Any declaration of faith that does not result in a changed life and good works, is not genuine, living faith.

It feels like an overstatement, does it not? It feels like it could not be true. What is a changed life, we might ask (in fear and trembling)? How many good works? What good works? What if I have lapsed into my old way of life? What if I am colossally selfish for a while? Will I then not be saved? If I really believe what I say, but I am very bad at living it out (I have reasons), does that mean that my experience of belief is illusory?

Who is the judge of what a changed life looks like? Who is the arbiter of the goodness of good deeds? What about people whose lives have changed for the better for other reasons? Who do good deeds for other reasons—they have had a nonChristian spiritual experience? Or emotional reckoning? What if their changed life and good deeds is “better” than mine?

I am probably missing some of the categories of resistance to this verse, those are just what come to my own mind. The bottom line is that this section of James’ letter has stirred up quite the controversy among theologians. For centuries! So, we tread carefully.

James was using both a rhetorical device and microscope.

His rhetorical device was quite common in his day: state an impossible nth degree to vividly depict the point. Hyperbole. Other Christian Testament writers also used rhetoric (notably Apostle Paul) in making their truth statements. James was holding up the mirror of God’s righteousness and holiness in exhorting his readers. You say you have put your faith in Christ, James was saying, which means you have the Spirit of Christ. Do you act that way? Do you look that way? If you do not, why not?

πίστις

Which leads to James’ microscope—the same microscope all the other Christian Testament writers used—to see what faith is. And here is where understanding Greek becomes essential.
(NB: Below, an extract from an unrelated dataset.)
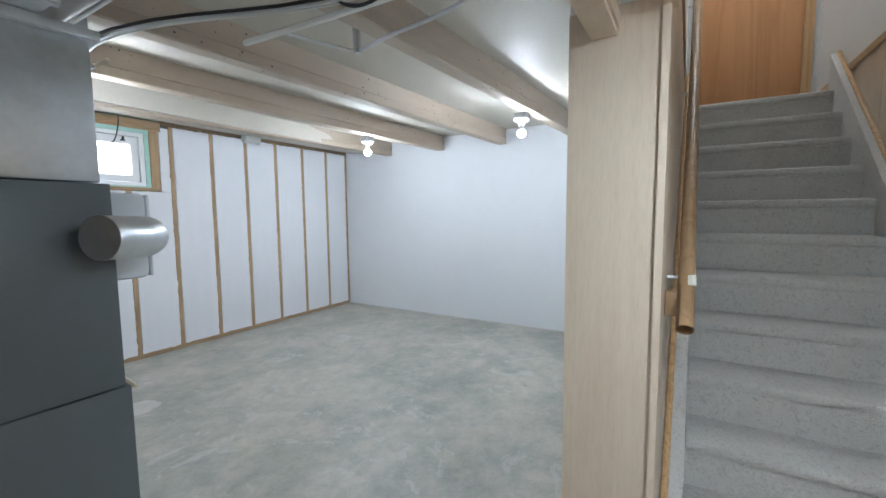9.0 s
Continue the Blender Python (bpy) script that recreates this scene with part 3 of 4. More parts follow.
# ---- brick corner ----
brick_n = setting("wall_brick_north", boxes((WEST, 7.475, 0, -2.99, 7.4995, 1.60), (WEST, 7.475, 1.60, -3.83, 7.4995, CEIL - 0.004)), M["mortar"], "tan brick facing in the corner behind the bar")
brick_w = setting("wall_brick_west", boxes((WEST + 0.0005, 5.905, 0, WEST + 0.05, 7.475, 1.73), (WEST + 0.0005, 6.61, 1.73, WEST + 0.05, 7.475, CEIL - 0.004)), M["mortar"], "tan brick facing on the side wall")
solid("brick_trim", boxes((-2.99, 7.47, 0, -2.966, 7.4995, 1.60)), M["oak_v"], "thin upright wood strip ending the brick", "trim", kind="structure")
solid("brick_trim_west", boxes((WEST + 0.0005, 5.885, 0, WEST + 0.03, 5.9, 1.74)), M["oak_v"], "thin upright wood strip ending the side brick", "trim", kind="structure")

# bracket shelf irons
for x in (-3.66, -3.25):
    t = thing("shelf_bracket", (x, 7.475, 1.5), "small black iron shelf bracket on the brick", "bracket", "shelf brackets")
    part("upright", box(x - 0.008, 7.445, 1.49, x + 0.008, 7.462, 1.62, 0.002), M["black"], t)
    part("arm", box(x - 0.008, 7.33, 1.595, x + 0.008, 7.445, 1.607, 0.002), M["black"], t)
    part("foot", box(x - 0.008, 7.36, 1.49, x + 0.008, 7.445, 1.50, 0.002), M["black"], t)

RC = (-4.66, 1.60)
t = thing("flue_cover", (RC[0], 7.46, RC[1] - 0.22), "domed black metal cover over a round brick flue", "flue cover")
bm = bmesh.new()
bmesh.ops.create_uvsphere(bm, u_segments=40, v_segments=20, radius=0.178)
bmesh.ops.delete(bm, geom=[v for v in bm.verts if v.co.z < -0.001], context='VERTS')
for v in bm.verts:
    v.co = Vector((v.co.x, -v.co.z * 0.6, v.co.y))
bmesh.ops.translate(bm, verts=bm.verts[:], vec=(RC[0], 7.462, RC[1]))
bmesh.ops.recalc_face_normals(bm, faces=bm.faces[:])
part("dome", bm, M["black"], t)
part("rim", rod((RC[0], 7.442, RC[1]), (RC[0], 7.462, RC[1]), 0.186, 40), M["black"], t)
part("sticker", boxes((RC[0] - 0.09, 7.362, RC[1] + 0.00, RC[0] - 0.01, 7.384, RC[1] + 0.02)), M["plastic"], t, "small white sticker")

# ---- hall ----
HY, RY, SYR = 3.385, 2.44, 2.352
pan_l = setting("panelling_hall", boxes((0.10, HY - 0.008, 0, 0.272, HY - 0.0055, 1.90), (0.1405, HY - 0.0055, 0, 0.272, HY - 0.0005, 1.90)), M["panelling"], "pale wood-look wall panelling in the hall", "panelling")
part("panel", boxes((0.276, HY - 0.008, 0, 0.416, HY - 0.0005, 1.90)), M["panelling"], pan_l)
setting("panelling_post", boxes((1.642, 3.275, 0, 1.6495, 3.49, 1.90)), M["panelling"], "pale panelled end of the stair wall", "panelling")
setting("panelling_stair", boxes((1.66, 3.262, 0, 4.95, 3.2695, 2.27)), M["panelling"], "pale panelling beside the stairs", "panelling")
pan_r = setting("panelling_right", boxes((0.1405, RY + 0.0005, 0, 0.33, RY + 0.008, 1.90)), M["panelling"], "pale panelling along hall and stairs", "panelling")
part("panel", boxes((0.334, RY + 0.0005, 0, 0.74, RY + 0.008, 1.90)), M["panelling"], pan_r)
part("panel", boxes((1.5205, SYR + 0.0005, 0, 1.528, RY + 0.008, 1.90)), M["panelling"], pan_r)
for a, b in ((1.53, 2.40), (2.404, 3.60), (3.604, 4.94)):
    part("panel", boxes((a, SYR + 0.0005, 0, b, SYR + 0.008, 2.27)), M["panelling"], pan_r)
setting("trim_stair_corner", boxes((1.63, 3.258, 0, 1.66, 3.275, 1.90), (1.54, 3.245, 1.87, 1.66, 3.275, 1.899)), M["panelling"], "pale corner moulding of the stair wall", "trim")
setting("trim_upper", boxes((1.66, 3.252, 2.27, 4.95, 3.2695, 2.31), (1.58, SYR + 0.0005, 2.27, 4.95, SYR + 0.018, 2.31)), M["oak_x"], "wood strip at the upper floor's edge", "trim")
setting("baseboard_post", boxes((1.632, 3.262, 0, 1.642, 3.49, 0.06)), M["oak_y"], "short oak baseboard", "baseboard")
setting("baseboard_hall", boxes((0.13, HY - 0.02, 0, 0.416, HY - 0.008, 0.06)), M["oak_x"], "short oak baseboard in the hall", "baseboard")
setting("trim_hall", boxes((0.13, HY - 0.022, 1.878, 1.60, HY - 0.008, 1.8995), (0.13, RY + 0.008, 1.878, 1.58, RY + 0.022, 1.8995)), M["panelling"], "pale cove moulding under the hall ceiling", "trim")
op = setting("opening_trim", boxes((0.416, HY - 0.016, 0, 0.449, HY - 0.0005, 1.84)), M["panelling"], "pale wood trim round the opening to the unfinished room", "trim")
part("head_trim", boxes((0.40, HY - 0.018, 1.8405, 1.65, HY - 0.0005, 1.878)), M["panelling"], op)
part("head_lining", boxes((0.45, HY - 0.012, 1.828, 1.642, 3.435, 1.8395)), M["panelling"], op)
part("side_lining", boxes((0.4505, HY - 0.012, 0, 0.458, 3.435, 1.828)), M["panelling"], op)
setting("threshold", boxes((0.465, 3.425, -0.002, 1.65, 3.455, 0.004)), M["hose"], "thin metal threshold strip", "trim")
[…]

I turned for help to Nijay K. Gupta’s seminal work, Paul and the Language of Faith.

His Greek scholarship, sensitive reading of the New Testament, and groundbreaking insights into the language and nuance of the word πίστις | belief/faith have been key in understanding the book of James.

I learned from Dr. Gupta that the Greek word πίστις | belief/faith is polyvalent, which means, having many different functions, forms, or facets. It does not simply mean intellectual assent, or even emotional investment. It includes those things, it includes the action of the will, but it also includes trust, endurance, loyalty, and obedience as its meanings.

Now, it would be arguably cumbersome to include all those words every time πιστις | belief/faith shows up in the Bible, or even (let us say, since the Hebrew scriptures were written in Hebrew and Aramaic, and therefore have other nuances to their words) only the Christian Testament, which was written in Greek.

But, in order to understand everything the writers of scripture were meaning, we almost would have to.

One of the scholars Dr. Gupta quoted, early in his book, was Luke Timothy Johnson, who explained, “πιστις involves a ‘response of the whole person.’”[1]

Once we perceive the true meaning of what the Christian Testament writers intended by this polyvalent word for belief and faith, we understand the point James sought to make.

Just as breathing is a sign of life, so a changed life that includes good works is a sign of faith in Christ.

Look back, now, to those favorite passages that include the word translated as some form of belief or faith, and see how understanding that passage is transformed with this new understanding.

Because to you was granted the thing for Christ’s sake— not only the believing in Him, but also the suffering for His sake,

Apostle Paul, Philippians 1:29 (DLNT)

Everyone believing that Jesus is the Christ has been born from God

Apostle John, 1 John 5:1 (DLNT)

the believers through Him in God—the One having raised Him from the dead and having given Him glory—so that your faith and hope are in God.

Having purified your souls in obedience of the truth for a sincere brotherly-love—love one another fervently from a pure heart,

Apostle Peter, 1 Peter 21-22 (DLNT)

But someone will say “You have faith, and I have works”. Show me your faith without the works, and I will show you the faith by my works.

Apostle James, James 2:18 (DLNT)

[1] Nijay K. Gupta, Paul and the Language of Faith (Grand Rapids: William B. Eerdmans Publishing Company, 2020), 3.